0.4.0 — Unicode-script-rule detector

  • Hierarchical detector: Unicode-block rule runs first; the trained fastText classifier only fires for shared scripts (Latin + Myanmar block).
  • 27 new monopoly-script labels added with no training data: kor, jpn, ell, heb, hye, kat, amh, sin, bod, chr, nqo, mon, vai, ff, mww, bax, lep, lif, saz, bug, jav, cjm, mni, nod, sat, khb, tdd.
  • Out-of-scope text returns None instead of a confidently-wrong label.
  • 50+ supported labels total.

0.3.1 — CLI

  • New ricelang console command. Thin argparse wrapper over the public Python API. See CLI reference.
  • Supports stdin via - and --json output for all subcommands.
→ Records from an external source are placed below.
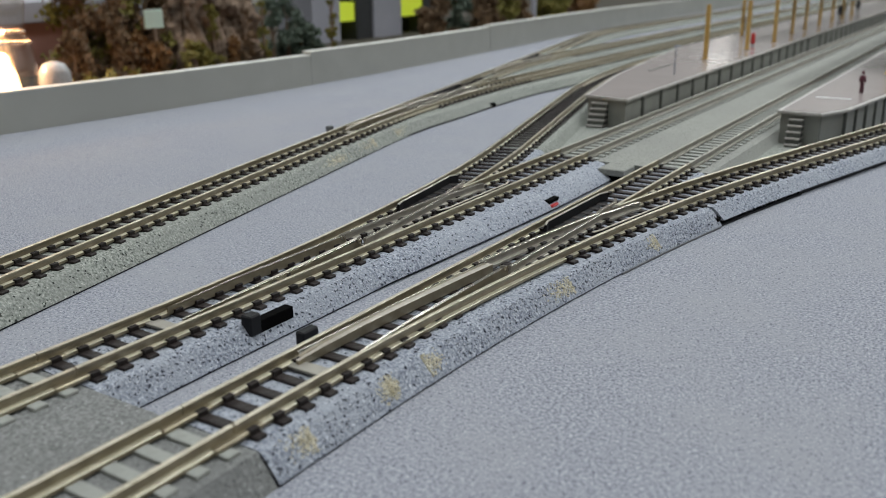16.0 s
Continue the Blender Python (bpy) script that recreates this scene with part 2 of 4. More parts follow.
TOP = 7.0       # rail head above the table
GAUGE = 4.85    # half the distance of the rails
RAIL_SHAPE = [(-1.0, 4.75), (1.0, 4.75), (1.0, 5.3), (0.22, 5.5), (0.22, 6.3), (0.4, 6.45), (0.4, 6.92), (0.3, 7.0),
              (-0.3, 7.0), (-0.4, 6.92), (-0.4, 6.45), (-0.22, 6.3), (-0.22, 5.5), (-1.0, 5.3)]
BED_SHAPE = [(-12.55, 0.4), (-12.4, 0.7), (-10.1, 3.5), (-9.6, 4.0), (-9.0, 4.3), (-8.4, 4.35), (8.4, 4.35), (9.0, 4.3), (9.6, 4.0), (10.1, 3.5), (12.4, 0.7), (12.55, 0.4)]
RAISED_BED = [(-12.4, 1.5), (-12.2, 1.8), (-9.6, 4.0), (-9.0, 4.35), (9.0, 4.35), (9.6, 4.0), (12.2, 1.8), (12.4, 1.5)]
# black strip that paints the shadow gap between bed and table
GAP_SHADE_SHAPE = [(-12.3, 0.0), (12.3, 0.0), (12.3, 0.45), (-12.3, 0.45)]


def sleeper_mesh(material, length=15.2, width=2.0, clips=True, name="sleeper"):
    bm = mesh()
    box(bm, -length / 2, length / 2, -width / 2, width / 2, 4.0, 4.85, 0.12)
    if clips:
        for s in (-1, 1):
            for d in (-1, 1):
                c = s * GAUGE + d * 1.0
                box(bm, c - 0.5, c + 0.5, -width * 0.44, width * 0.44, 4.8, 5.62, 0.06)
    bmesh.ops.scale(bm, vec=(MM, MM, MM), verts=bm.verts)
    me = bpy.data.meshes.new(name)
    bm.to_mesh(me)
    bm.free()
    me.materials.append(material)
    return me


WOOD_SLEEPER = sleeper_mesh(WOOD)
PALE_SLEEPER = sleeper_mesh(CONCRETE, 15.6, 2.3, clips=False)


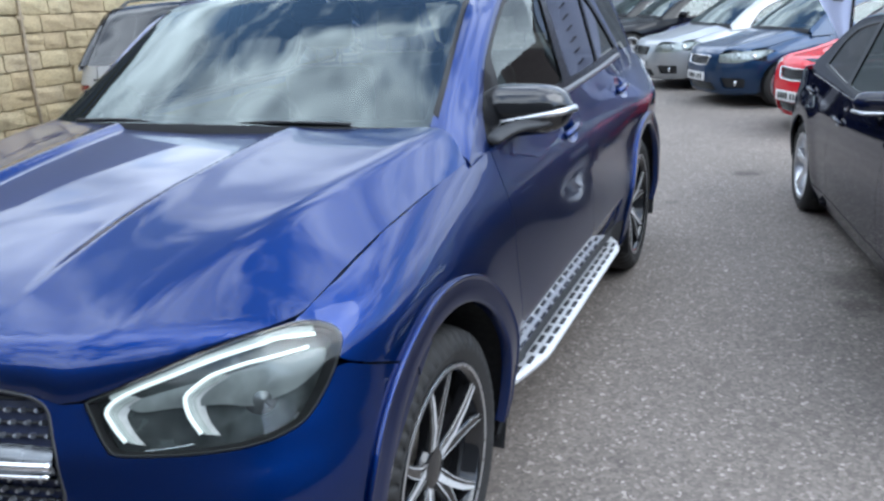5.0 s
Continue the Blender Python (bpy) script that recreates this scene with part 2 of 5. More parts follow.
CLAD = plain("weathered grey steel cladding", (0.245, 0.26, 0.275), 0.5, 0.0, 0.12, 3)
FLATGREY = plain("grey painted steel door", (0.235, 0.245, 0.26), 0.5, 0, 0.1, 2.5)
TRIMGREY = plain("dark grey flashing", (0.10, 0.105, 0.115), 0.5, 0, 0.15, 8)
NEARBLACK = plain("near-black face of the added wall", (0.030, 0.031, 0.035), 0.7, 0, 0.25, 2.5)
REDBRICK = plain("dark red brickwork", (0.095, 0.070, 0.066), 0.9, 0, 0.3, 7, 0.006)
WHITEPAINT = plain("white window paint", (0.78, 0.78, 0.76), 0.45, 0, 0.05, 12)

# ---- mesh kit ----
class Skin(list):
    """Vertices that know the normals of the surface they lie on."""
    normals = ()


def skin_of(points, normals):
    s = Skin(points)
    s.normals = normals
    return s


def mesh_of(name, verts, faces, smooth=True):
    me = bpy.data.meshes.new(name)
    me.from_pydata([tuple(map(float, v)) for v in verts], [], [tuple(map(int, f)) for f in faces])
    me.update()
    if smooth:
        me.polygons.foreach_set("use_smooth", [True] * len(me.polygons))
    if smooth and isinstance(verts, Skin):
        # the true normals of the curved surface; zero leaves a vertex to its faces
        n = np.array(verts.normals)
        f0 = me.polygons[0]
        if sum(np.dot(n[q.vertices[0]], q.normal) for q in me.polygons[: len(me.polygons) // 2]) < 0:
            n = -n
        me.normals_split_custom_set_from_vertices([tuple(map(float, q)) for q in n])
    return me


def put(name, me, material, parent=None, label=""):
    ob = new(name, me)
    if material and me and not me.materials:
        me.materials.append(material)
    ob.parent = parent
    return tagged(ob, label)


def part(name, bm, material, parent, label="", smooth=True):
    me = bpy.data.meshes.new(name)
    bm.to_mesh(me)
    bm.free()
    if smooth:
        me.polygons.foreach_set("use_smooth", [True] * len(me.polygons))
    return put(name, me, material, parent, label)


def root(name, m, label, category, group="", kind=""):
    ob = new(name)
    ob.matrix_world = m
    return tagged(ob, label, category, group, kind)


def box_bm(size, at=(0, 0, 0), bevel=0.0, turn=None, segments=2):
    bm = bmesh.new()
    bmesh.ops.create_cube(bm, size=1.0, matrix=Matrix.Diagonal((*size, 1)))
    if bevel:
        bmesh.ops.bevel(bm, geom=bm.edges[:], offset=bevel, segments=segments, affect="EDGES", profile=0.5)
    if turn is not None:
        bm.transform(turn)
    bm.transform(Matrix.Translation(at))
    return bm


def block(name, size, at, material, parent=None, bevel=0.004, turn=None, label="", segments=2):
    return part(name, box_bm(size, at, bevel, turn, segments), material, parent, label, smooth=False)


def lathe(profile, n, centre, flip=False):
    """Turns (offset along x, radius) round an axis along x."""
    pr = np.array(profile, float)
    ang = np.linspace(0, 2 * np.pi, n, endpoint=False)
    v = [(centre[0] + (-a if flip else a), centre[1] + r * math.cos(t), centre[2] + r * math.sin(t)) for t in ang for a, r in pr]
    k = len(pr)
    f = []
    for i in range(n):
        j = (i + 1) % n
        for q in range(k - 1):
            quad = (i * k + q, j * k + q, j * k + q + 1, i * k + q + 1)
            f.append(quad if flip else quad[::-1])
    return v, f


def curve_at(points, x):
    """A smooth curve through (x, value) points."""
    p = np.array(points, float)
    x = np.clip(np.asarray(x, float), p[0, 0], p[-1, 0])
    h = np.diff(p[:, 0])
    d = np.diff(p[:, 1]) / h
    m = np.concatenate([[d[0]], np.where(d[:-1] * d[1:] > 0, 2 * d[:-1] * d[1:] / np.where(np.abs(d[:-1] + d[1:]) < 1e-9, 1e-9, d[:-1] + d[1:]), 0), [d[-1]]])
    i = np.clip(np.searchsorted(p[:, 0], x, "right") - 1, 0, len(h) - 1)
    t = (x - p[i, 0]) / h[i]
    return (2 * t**3 - 3 * t**2 + 1) * p[i, 1] + (t**3 - 2 * t**2 + t) * h[i] * m[i] + (3 * t**2 - 2 * t**3) * p[i + 1, 1] + (t**3 - t**2) * h[i] * m[i + 1]


def spline(points, n):
    """n points along a smooth line through the given ones (any dimension)."""
    p = np.array(points, float)
    s = np.concatenate([[0], np.cumsum(np.linalg.norm(np.diff(p, axis=0), axis=1))])
    t = np.linspace(0, s[-1], n)
    return np.stack([curve_at(np.stack([s, p[:, k]], 1), t) for k in range(p.shape[1])], 1)


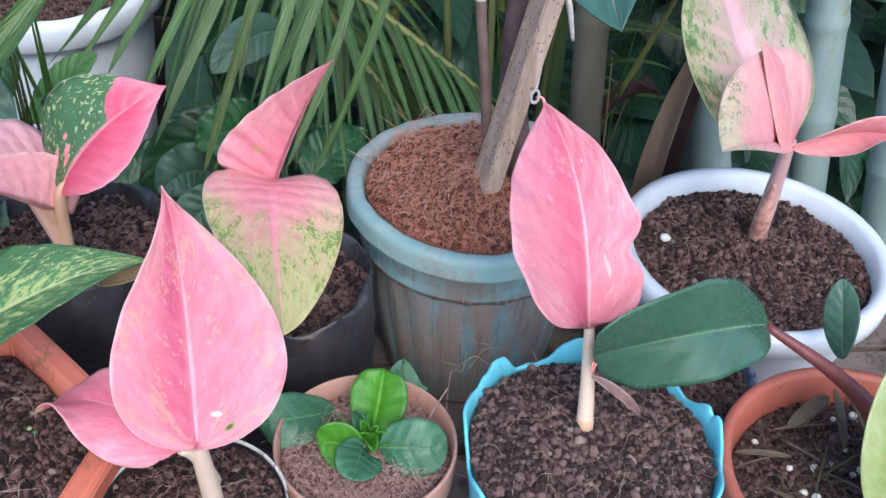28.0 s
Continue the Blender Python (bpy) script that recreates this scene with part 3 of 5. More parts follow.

0.3.0 — Per-language BPE tokenizers

  • 24 per-language BPE tokenizers + 1 multilingual (multi, 32k vocab) bundled.
  • tokenize(text, form="bpe", lang="<iso>") selects the per-language model; lang="multi" (default) uses the multilingual one.
  • Lazy-loaded — only the tokenizers you use hit memory.

0.2.x — Revamp from pyidaungsu

  • Renamed from pyidaungsuricelang (PyPI + GitHub + import path).
  • 25 trained labels (was 3): added 22 SE/South Asian languages with full ISO 639-3 codes throughout.
  • Retrained detector on a 787k-example corpus (YouVersion Bible scrapes + Mon Wikipedia). 99.85% P@1.
  • uv-native packaging via pyproject.toml. No more setup.py.
  • FastAPI demo server under demo/.

See Migrating from pyidaungsu for upgrade details.